Когда ещё не было съемок, могли просто приезжать какие-то важные гости в Институт. И нужно было всем обитателям Института быть готовыми к их визиту. Я уже не помню, какие гости, когда были, но посещение одной гостьи я запомнила. Нас подготовили в отделе Г, шла ночь, нам нельзя было ложиться спать, пока гостья не посетит нас. И мы с Норой ждали, я всё-таки ложилась на кровать слегка подремать, но это ничего не давало, только ещё больше выматывало, когда неожиданно нужно было просыпаться. И вот, в 5 утра, наконец-то, вошла важная дама. Нора провела ей экскурсию, от меня особо ничего не требовалось, максимум показаться и поздороваться. Я так и сделала и дожидалась где-то в стороне, когда они обойдут всю квартиру. И вот, наконец-то, гостья ушла. Нора тут же сказала мне: «Тебе не кажется, что Чулпан Хаматова неестественная, неживая? Какая-то она манерная, театральная», - или что-то в этом духе. Я подумала про себя: «Оказывается, эта скучная тётка та самая Чулпан Хаматова, которая меня покорила не так давно в фильме «Время танцора». Мне теперь совершенно наплевать на неё, что интересно. Скорее лечь спать, заебали уже все они!»

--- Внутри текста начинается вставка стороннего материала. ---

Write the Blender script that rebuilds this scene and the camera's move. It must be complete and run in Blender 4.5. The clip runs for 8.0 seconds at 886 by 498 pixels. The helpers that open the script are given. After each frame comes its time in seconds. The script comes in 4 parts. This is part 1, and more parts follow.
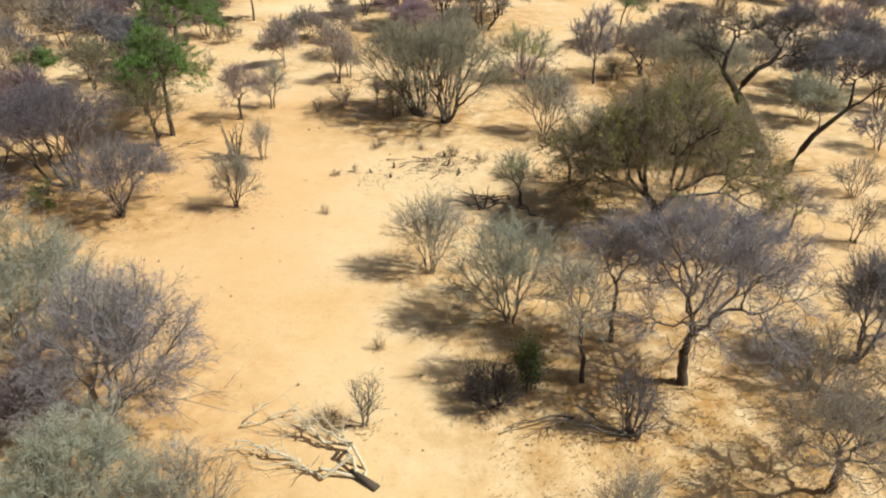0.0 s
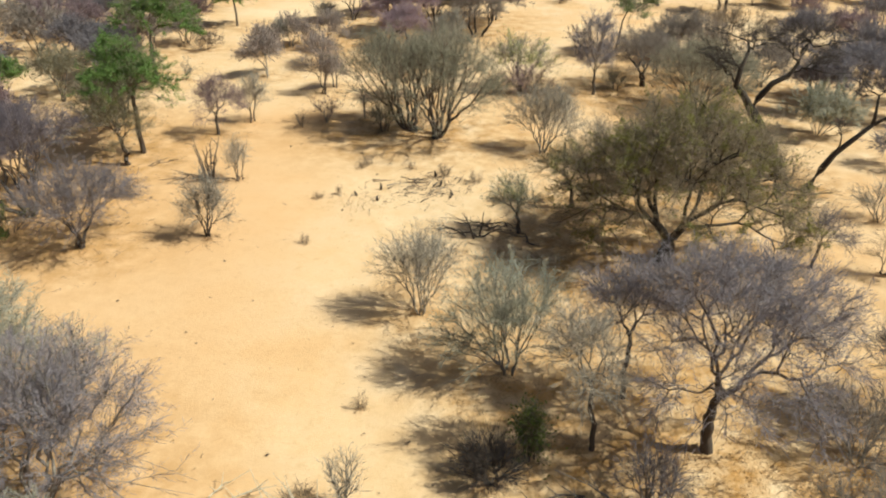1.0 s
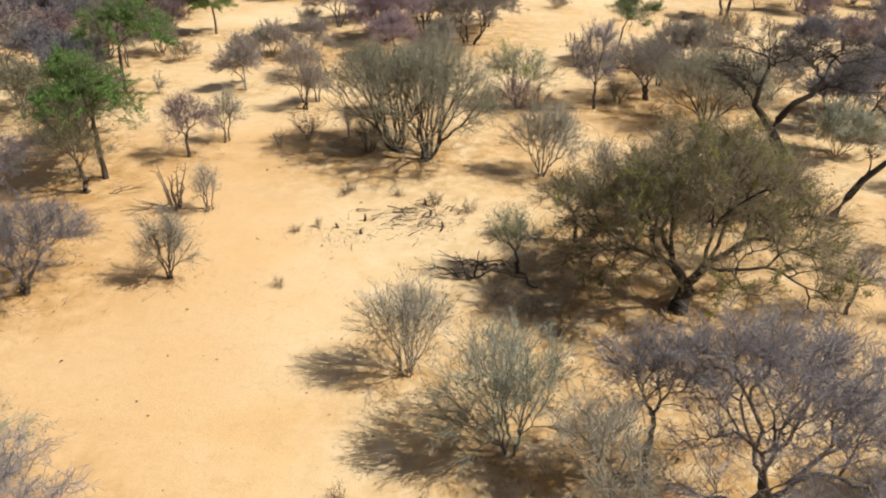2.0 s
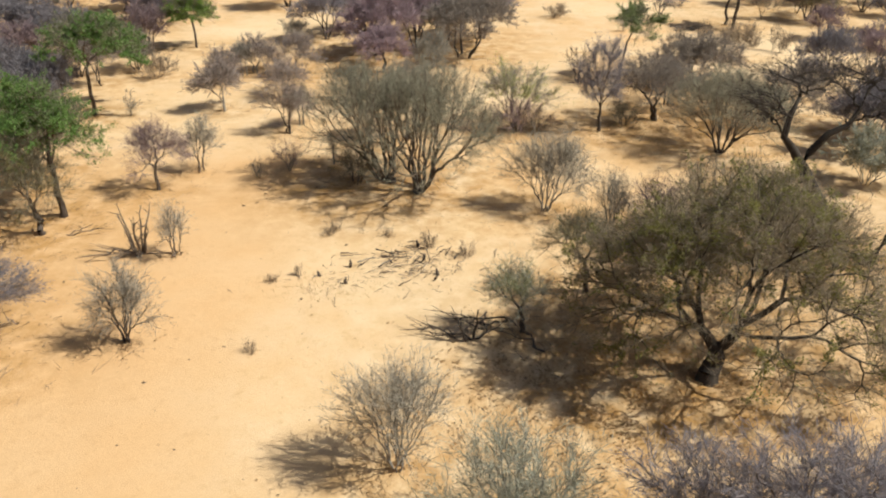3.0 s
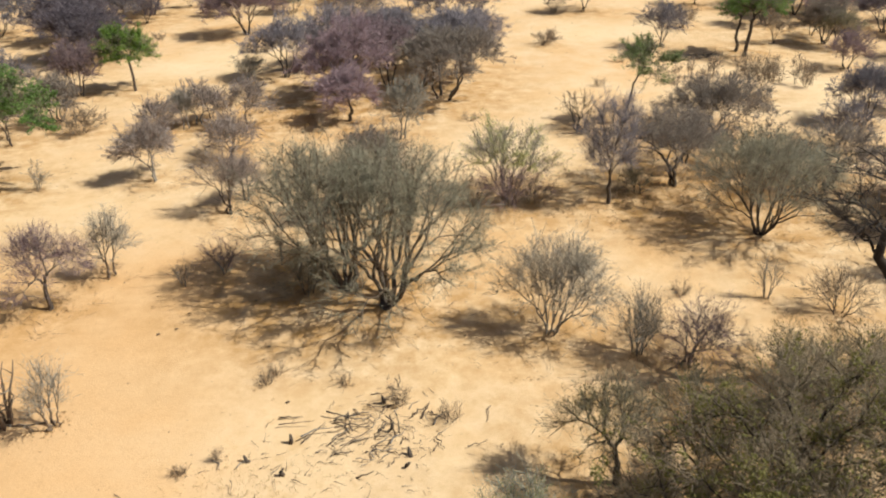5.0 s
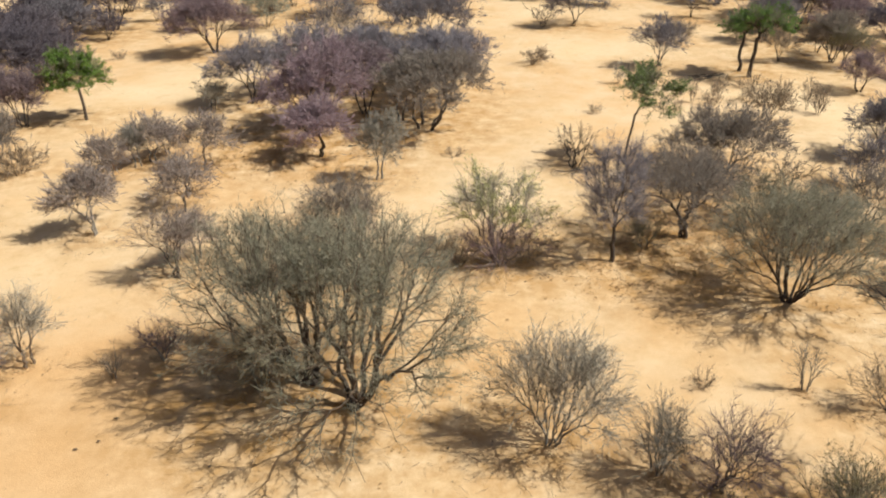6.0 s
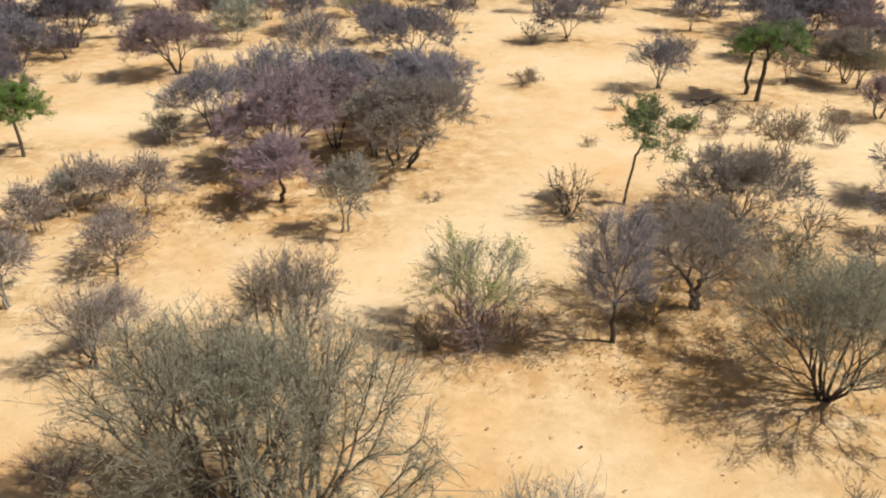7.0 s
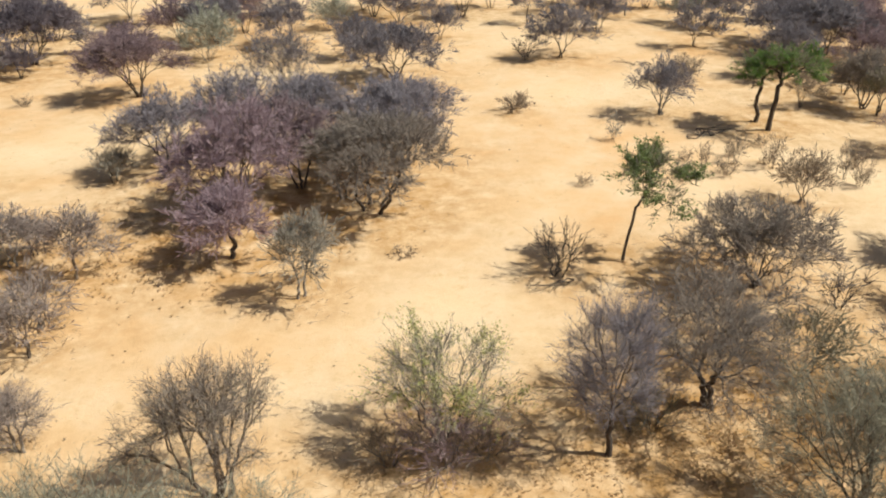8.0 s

Ещё один гость мне запомнился. Это было уже днём, я была относительно выспавшаяся. Молодые физики уже уехали, остались только девушки лаборантки, ну и старая гвардия учёных и их жён. Так вот, гость был молодым человеком эндоморфного телосложения, но спортивным, фанатично следящим за своим здоровьем, одетым в серое пальто, в очках, в кепке-восьмиклинке, кажется. Он напомнил мне моего друга фотографа, необычного человека, которого я обожала тогда. Но благодаря его речам он ассоциировался у меня с персонажем из романа «Бесы» Достоевского. Он увлеченно говорил с Норой, у меня была возможность слушать и наблюдать за ним, я это и делала. И даже стояла там и смотрела на него, не чувствуя себя третей лишней в разговоре, как обычно, потому что он не раздражался моим присутствием, а наоборот чувствовалось, что получает удовольствие от наличия зрителей и сиял во вниманиии. Запомнился момент, когда он с гордостью рассказывал, какие испытания сам себе устраивает, одно из них – проспать на гвоздях всю ночь. Нора спрашивает: - А зачем вам это нужно? Он отвечает: - Чтобы понять, насколько моё тело способно выдержать, понять его возможности. Я про себя подумала: «Ох, это же прям про меня, не это ли я сама с собой проделываю, конечно, не на гвоздях сплю, но не то же ли я проделываю со своей душой?»